O primeiro-ministro francês acusou Depardieu de falta de patriotismo. Fiquei curioso: o que fez o governo francês pela harmonização fiscal no espaço da União? É que se, para fugir aos impostos, Depardieu tivesse de deixar de ser cidadão do espaço comunitário talvez pensasse duas vezes. E o que fez a Europa e o Reino Unido para impedir que empresas que operam no espaço da União usassem paraísos fiscais? É que não sei se a Google terá grande mercado nas Bermudas. E o que fez a União Europeia, no contexto internacional, para pôr fim aos offshores que permitem a pequenos Estados viverem à custa das economias dos outros? Ou para impedir que empresas que fogem ao fisco possam operar no seu País?
Nada do que os governos, britânico e francês incluídos, deixaram de fazer resulta de qualquer esquecimento. A ideia é mesmo alimentar a concorrência fiscal na Europa e fora dela e permitir que o sistema fiscal dos países desenvolvidos seja um autêntico queijo suíço para que dele beneficiem apenas os que mais têm. Porque os governos que elegemos não governam para nós.
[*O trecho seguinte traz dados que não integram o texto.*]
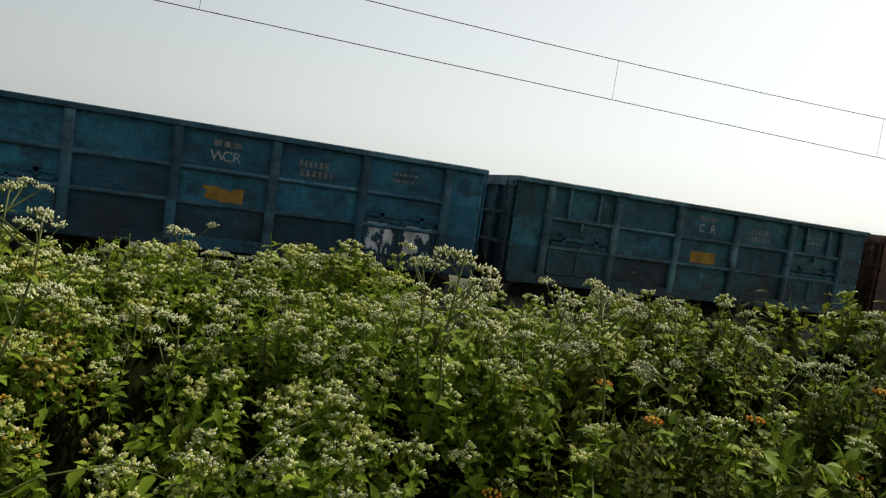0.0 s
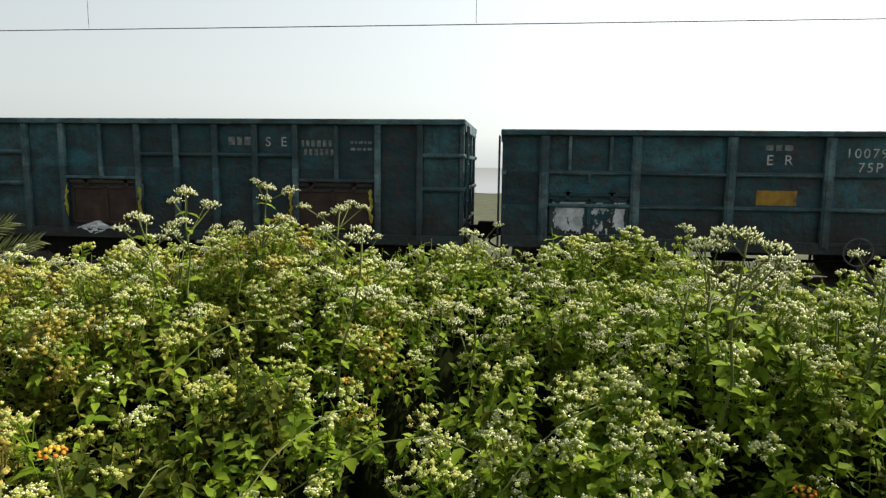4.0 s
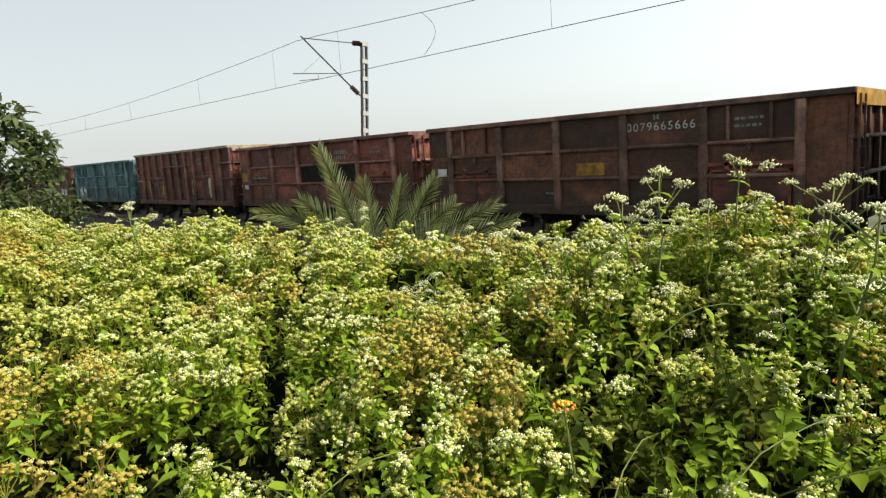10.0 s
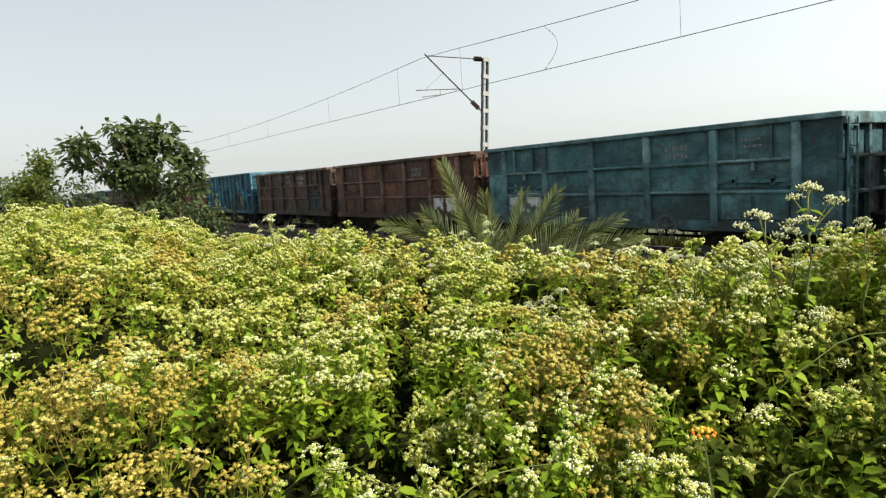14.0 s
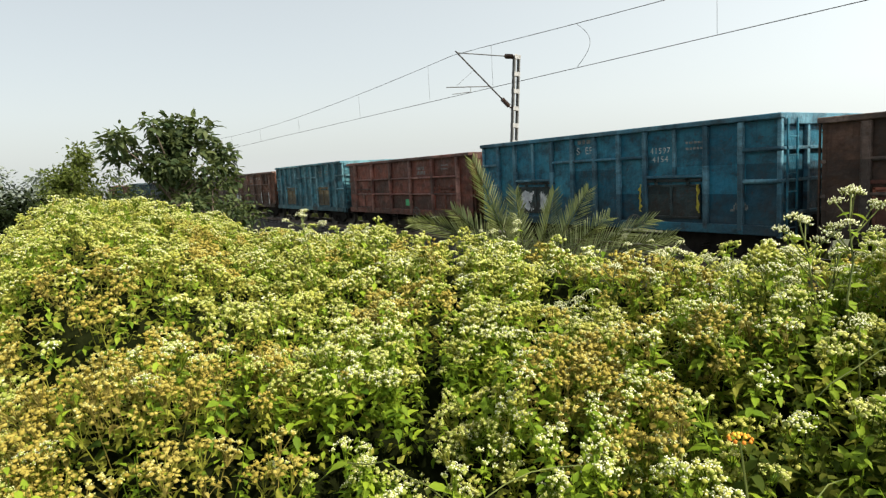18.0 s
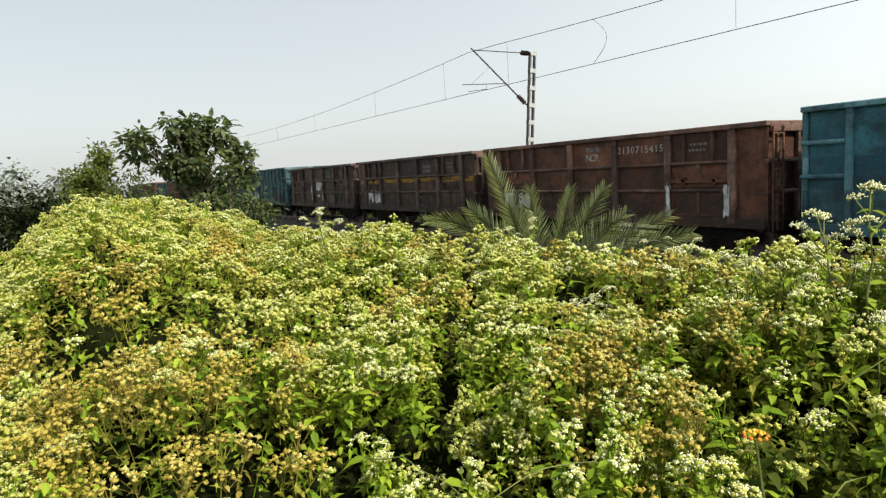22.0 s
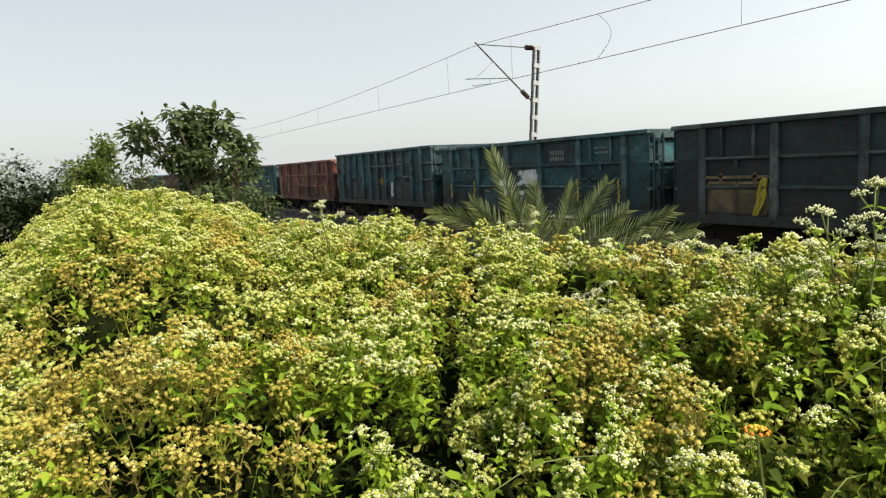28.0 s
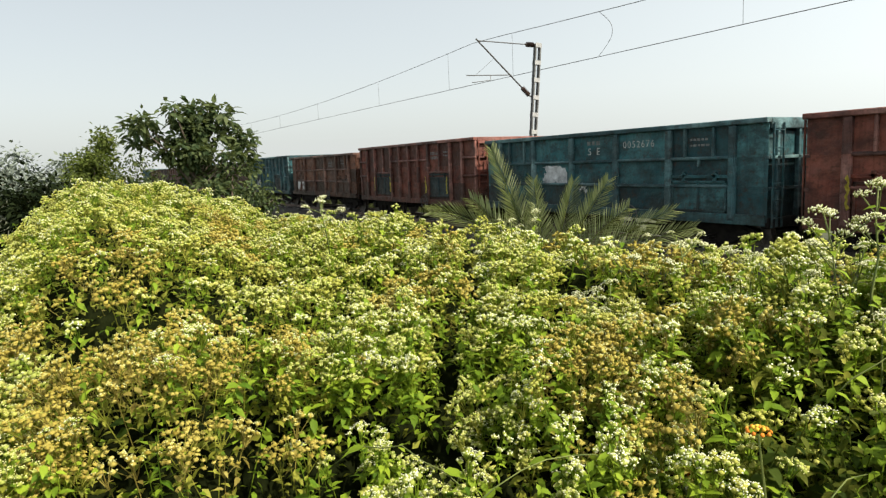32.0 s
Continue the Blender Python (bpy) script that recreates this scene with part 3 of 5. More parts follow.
def body_ends(w, L, z0, z1, posts, belts, rim):
    P, R = PAINTS["blue"], RIBS["blue"]
    for s in (-1, 1):
        a, b = sorted((s * (L - 0.13), s * (L - 0.11)))
        part("end_wall", boxes((a, b, -1.485, 1.485, z0, z1)), P, w)
        a, b = sorted((s * (L - 0.11), s * (L - 0.02)))
        for y, hw in posts:
            part("end_post", boxes((a, b, y - hw / 2, y + hw / 2, z0 - 0.1, z1), bevel=0.01), R, w)
        for z in belts:
            part("end_belt", boxes((a, b, -1.5, 1.5, z - 0.035, z + 0.035), bevel=0.01), R, w)
        lad = bmesh.new()
        for y in (-1.42, -1.08):
            box(lad, min(s * (L + 0.02), s * (L + 0.05)), max(s * (L + 0.02), s * (L + 0.05)), y - 0.02, y + 0.02, z0 - 0.1, z1)
        for k in range(6):
            rod(lad, (s * (L + 0.035), -1.42, z0 + 0.1 + k * 0.36), (s * (L + 0.035), -1.08, z0 + 0.1 + k * 0.36), 0.014, sides=6)
        part("ladder", lad, P, w)
        part("headstock", boxes((min(s * (L - 0.2), s * (L - 0.03)), max(s * (L - 0.2), s * (L - 0.03)), -1.45, 1.45, z0 - 0.12, z0 + 0.1), bevel=0.02), UNDER, w)
    h = 0.11
    part("top_rim", boxes((-L, L, -HALF - 0.01, -1.44, z1, z1 + h), (-L, L, 1.44, HALF + 0.01, z1, z1 + h),
                          (-L, -L + 0.15, -1.44, 1.44, z1 - 0.12, z1 + h), (L - 0.15, L, -1.44, 1.44, z1 - 0.12, z1 + h), bevel=0.015), R, w)
    part("inner_lining", boxes((-L + 0.15, L - 0.15, -1.461, -1.455, 1.16, z1), (-L + 0.15, L - 0.15, 1.455, 1.461, 1.16, z1), (-L + 0.135, -L + 0.145, -1.455, 1.455, 1.16, z1), (L - 0.145, L - 0.135, -1.455, 1.455, 1.16, z1), bevel=0), INSIDE, w)


def body_narrow(w):
    """Taller wagon with twelve narrow bays a side and short belts."""
    P, R = PAINTS["blue"], RIBS["blue"]
    L, z0, z1 = 5.0, 0.82, 3.08
    posts = [k * 0.825 for k in range(-5, 6)]
    rib = mesh_of("side_post", boxes((-0.06, 0.06, 0, 0.11, z0 + 0.02, z1), bevel=0.016))
    short = mesh_of("side_post", boxes((-0.04, 0.04, 0, 0.08, 1.95, z1), bevel=0.012))
    for s in (-1, 1):
        part("side_wall", boxes((-L + 0.04, L - 0.04, min(s * 1.465, s * SHEET), max(s * 1.465, s * SHEET), z0, z1)), P, w)
        turn = Matrix.Identity(4) if s > 0 else Matrix.Rotation(math.pi, 4, "Z")
        for k, u in enumerate(posts):
            hang("side_post", short if k in (2, 8) else rib, R, w, at=Matrix.Translation((u, s * SHEET, 0)) @ turn)
        a, b = sorted((s * SHEET, s * (SHEET + 0.10)))
        part("belt", boxes((-1.65, 1.65, a, b, 2.44, 2.52), bevel=0.028), R, w)
        for e in (-1, 1):
            x0, x1 = sorted((e * 4.125, e * (L + 0.02)))
            for z in (2.5, 1.86):
                part("belt", boxes((x0, x1, a, b, z - 0.045, z + 0.045), bevel=0.03), R, w)
            x0, x1 = sorted((e * 1.65, e * 3.3))
            part("belt", boxes((x0, x1, a, b, 1.97, 2.03), bevel=0.012), R, w)
        part("sole_bar", boxes((-L + 0.06, L - 0.06, a, b, z0 - 0.06, z0 + 0.14), bevel=0.012), P, w)
        for u0, u1 in ((-3.15, -1.62), (1.62, 3.15)):
            door_on(w, s, u0, u1, 1.05, 1.82, RUSTY)
    body_ends(w, L, z0, z1, ((-1.5, 0.09), (-0.55, 0.09), (0.55, 0.09), (1.5, 0.09)), (2.5, 1.86, 1.2), 0.10)


PITCH_A, PITCH_B = 9.975 + 0.683, 10.05 + 0.683
# number, type (A narrow bays, B wide bays, C wide bays with extra stiffeners), paint, zone letters, what sets it apart
TRAIN = [
    (-2, "B", "brown", "", ()), (-1, "B", "dark_brown", "", ()), (0, "C", "brown", "", ()),
    (1, "C", "dull_blue", "C R", ("patch",)), (2, "B", "blue", "WCR", ("splash_r", "patch_dim")), (3, "A", "dull_blue", "N R", ("tape_r",)),
    (4, "C", "dark_blue", "E R", ("splash_l", "patch")), (5, "A", "dark_blue", "S E", ("tape",)), (6, "C", "red", "", ("splash_l",)),
    (7, "C", "blue", "E C R", ("stripe", "patch_big")), (8, "A", "teal", "S E", ("patch",)), (9, "C", "brown", "", ("patch", "bright_door")),
    (10, "B", "red", "", ()), (11, "A", "red", "S E", ("tape",)), (12, "C", "faded_blue", "", ("splash_l",)),
    (13, "B", "brown", "", ("splash_r",)), (14, "C", "dark_brown", "S E", ()), (15, "A", "blue", "S ER", ("splash_l", "tape_r")),
    (16, "B", "red", "", ("green_patch",)), (17, "A", "light_blue", "", ()), (18, "C", "brown", "NCR", ("splash_l", "white_tape")),
    (19, "C", "dark_brown", "", ("stripe", "splash_l")), (20, "C", "dark_brown", "", ("splash_c",)), (21, "A", "teal", "", ("splash_l",)),
    (22, "C", "slate", "", ("cloth",)), (23, "C", "dark_blue", "", ("splash_c", "tape")), (24, "A", "dark_blue", "S E", ("splash_c", "patch_dim")),
    (25, "C", "red", "", ("tape",)), (26, "C", "teal", "S E", ("splash_c",)), (27, "A", "red", "", ("tape",)),
    (28, "C", "brown", "", ("splash_l",)), (29, "A", "teal", "", ("splash_l",)), (30, "B", "brown", "", ()),
    (31, "B", "dark_brown", "", ()), (32, "A", "dull_blue", "", ()), (33, "C", "brown", "", ()),
    (34, "B", "dark_brown", "", ()), (35, "C", "brown", "", ()), (36, "A", "teal", "", ()),
]
COLOUR_WORDS = {"blue": "bright blue", "dull_blue": "dull weathered blue", "dark_blue": "dark grimy blue", "teal": "faded teal", "light_blue": "light blue", "faded_blue": "faded sun-bleached blue",
                "slate": "dark slate grey", "red": "red oxide", "brown": "rusty brown", "dark_brown": "dark brown"}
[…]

A situação em que vivemos resume-se a isto: as grandes empresas e os cidadãos mais ricos usam as infraestruturas e apoios públicos dos países mais desenvolvidos, pagos quase exclusivamente por trabalhadores por conta de outrem com menores recursos do que eles. Como apenas os que menos têm pagam impostos, os recursos vão minguando. Como eles faltam, corta-se no fundamental. O fundamental que até agora permitiu que sobre dinheiro a alguém para ver os filmes do senhor Depardieu e que permite ao senhor Eric Schmidt viver com alguma segurança num País civilizado. Mas se falta para o fundamental, nunca falta para gastar o nosso dinheiro em resgates bancários. Até porque, à medida que o Estado mais nos vai faltando, mais dependemos da banca para coisas tão simples como ter casa, escola, saúde e reformas. Ficam todos a ganhar. Todos menos nós, que somos a maioria.
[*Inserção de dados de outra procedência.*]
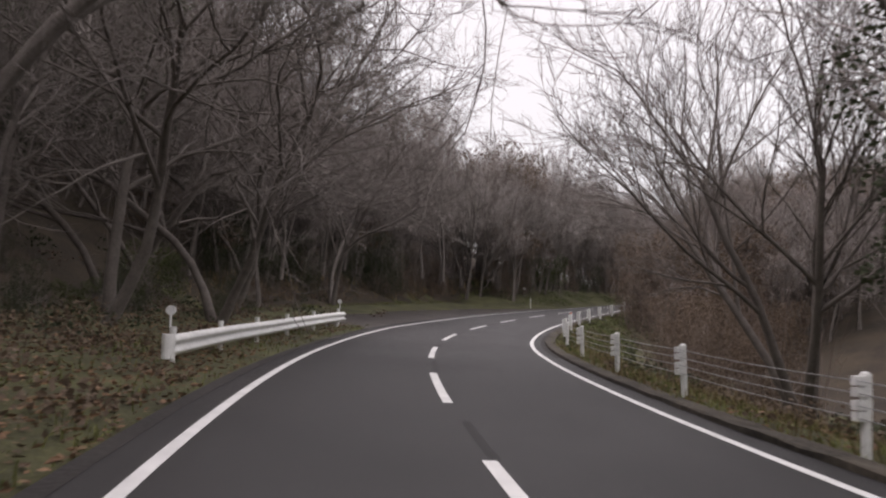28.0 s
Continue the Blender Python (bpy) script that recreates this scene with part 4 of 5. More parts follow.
row(green, 96, 111, 3.4, -15, -10, (4, 2), 0.9, 1.5)
row(green, 111, 126, 2.8, -15, -10.5, (4, 4, 2, 0), 2.4, 3.6)
row(green, 112, 140, 5, -22, -17, (4, 4, 1), 4.0, 5.4)
row(green, 124, 142, 3.6, -16, -11, (2, 0, 2), 1.6, 2.4)
row(green, 147, 156, 2.6, -12, -8.6, (2, 0, 4), 2.8, 3.7)
row(woods, 84, 128, 8, -24, -18, (2, 0), 2.0, 3.2)
row(woods, 128, 190, 8, -28, -20, (2, 0), 0.6, 1.6)
for s, o, k, h in ((112, -12.0, 1, 4.6), (121, -12.5, 0, 5.0), (128, -13.5, 1, 5.6), (139, -13.5, 0, 6.2), (147.3, -13.0, 0, 5.7), (150, -16.5, 1, 4.8), (152.2, -13.5, 1, 4.6), (143, -16.5, 0, 5.4)):
    bamboos.plant(s, o, 1.0, k, top=h)
for s, o, h in ((147, -8.8, 3.8), (149, -10.0, 4.4), (151.5, -8.4, 4.4), (154, -9.0, 4.6)):
    bare.plant(s, o, 1.0, 7, top=h, label="thin bare stems rising over the bushes")
row(wild, 138, 158, 3.0, -8.5, -7.0, (2, 1, 0), 1.2, 2.0, floor=0.3)
# the group of vase-shaped bare trees
for s, o, k, h in ((157.2, -10.5, 1, 6.8), (166.5, -9.5, 1, 9.8), (170.2, -8.4, 2, 7.0), (174.5, -8.0, 2, 8.4), (183.0, -8.2, 2, 9.8), (178.0, -9.5, 1, 7.6), (171.5, -11.5, 4, 6.6)):
    bare.plant(s, o, 1.0, k, top=h)
row(wild, 161, 183, 4.0, -8.5, -7.2, (2, 0), 0.9, 1.4, floor=0.3)
row(green, 157, 190, 2.3, -9.5, -6.6, (2, 2, 0), 0.9, 1.5)
row(woods, 150, 200, 6, -17, -13, (0, 2), 0.9, 1.6, floor=0.25)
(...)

A concorrência fiscal, sobretudo na Europa, é insustentável. É até insustentável para as empresas que precisam do mercado europeu, onde as que contratam Depardieu e a Google estão seguramente incluídas. Mas o mundo não gira por imperativos éticos individuais. Não gira sequer por nenhum desígnio racional. O que o faz girar são os interesses individuais e coletivos em conflito. Não espero que um dia a Google e outras empresas distribuam menos dinheiro aos seus acionistas porque resolveram pagar voluntariamente os impostos onde deviam. Se a lei lhes permite fazer de forma diferente, de forma diferente farão. Não espero que o senhor Depardieu decida viver numa mansão mais pequena porque quer continuar a ser francês. Espero que sejam os governos a defender o interesse da maioria e a obrigá-los, como nos obriga a nós, a pagarem tudo o que devem pagar. E isso só acontecerá quando a maioria pensar como Eric Schmidt e Gérard Depardieu: de acordo com os seus interesses.
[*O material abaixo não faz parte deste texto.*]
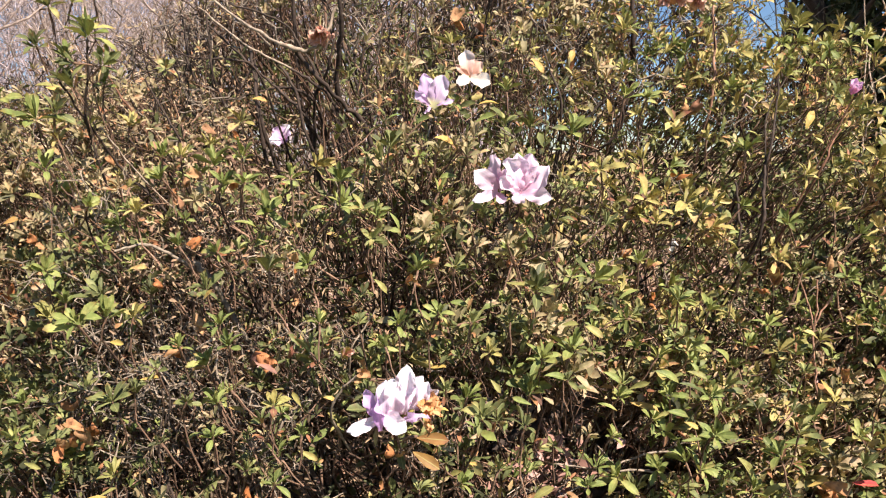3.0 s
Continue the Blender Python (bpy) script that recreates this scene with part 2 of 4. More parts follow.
def tubes(paths, radii, sides=4):
    """Round tubes along paths (n, k, 3) with radii (n, k)."""
    paths, radii = np.asarray(paths, float), np.asarray(radii, float)
    n, k = paths.shape[:2]
    along = np.gradient(paths, axis=1)
    along /= np.linalg.norm(along, axis=2, keepdims=True) + 1e-9
    ref = np.where(np.abs(along[:, :1, 2:]) > 0.8, np.array([1.0, 0, 0]), np.array([0, 0, 1.0]))
    a = np.cross(along, np.broadcast_to(ref, along.shape))
    a /= np.linalg.norm(a, axis=2, keepdims=True) + 1e-9
    b = np.cross(along, a)
    ang = np.arange(sides) * 2 * np.pi / sides
    ring = a[:, :, None] * np.cos(ang)[:, None] + b[:, :, None] * np.sin(ang)[:, None]
    v = paths[:, :, None] + ring * radii[:, :, None, None]
    i, s = np.meshgrid(np.arange(k - 1), np.arange(sides), indexing="ij")
    p, q = i * sides + s, i * sides + (s + 1) % sides
    quads = np.stack([p, q, p + sides, q, q + sides, p + sides], -1).reshape(-1, 3)
    t = quads[None] + (np.arange(n) * k * sides)[:, None, None]
    return v.reshape(-1, 3), t.reshape(-1, 3)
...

Se a maioria paga impostos e não pode fugir a eles, se a maioria precisa que o Estado continue a garantir o que apenas os impostos podem pagar, se a maioria não quer viver do crédito quando os impostos que paga lhe devia garantir o fundamental, a maioria deve eleger quem obrigue quem mais tem a pagar tudo o que deve até ao último cêntimo. Os que podem fugir aos impostos não elegem governos. Somos nós que os elegemos. Podemos acusar estes cidadãos de falta de sentido ético ou de patriotismo. Mas os culpados somos nós, que votamos em quem não defende os nossos próprios interesses. Eric Schmidt diz-se "orgulhosamente capitalista". Até quando seremos nós "orgulhosamente parvos"?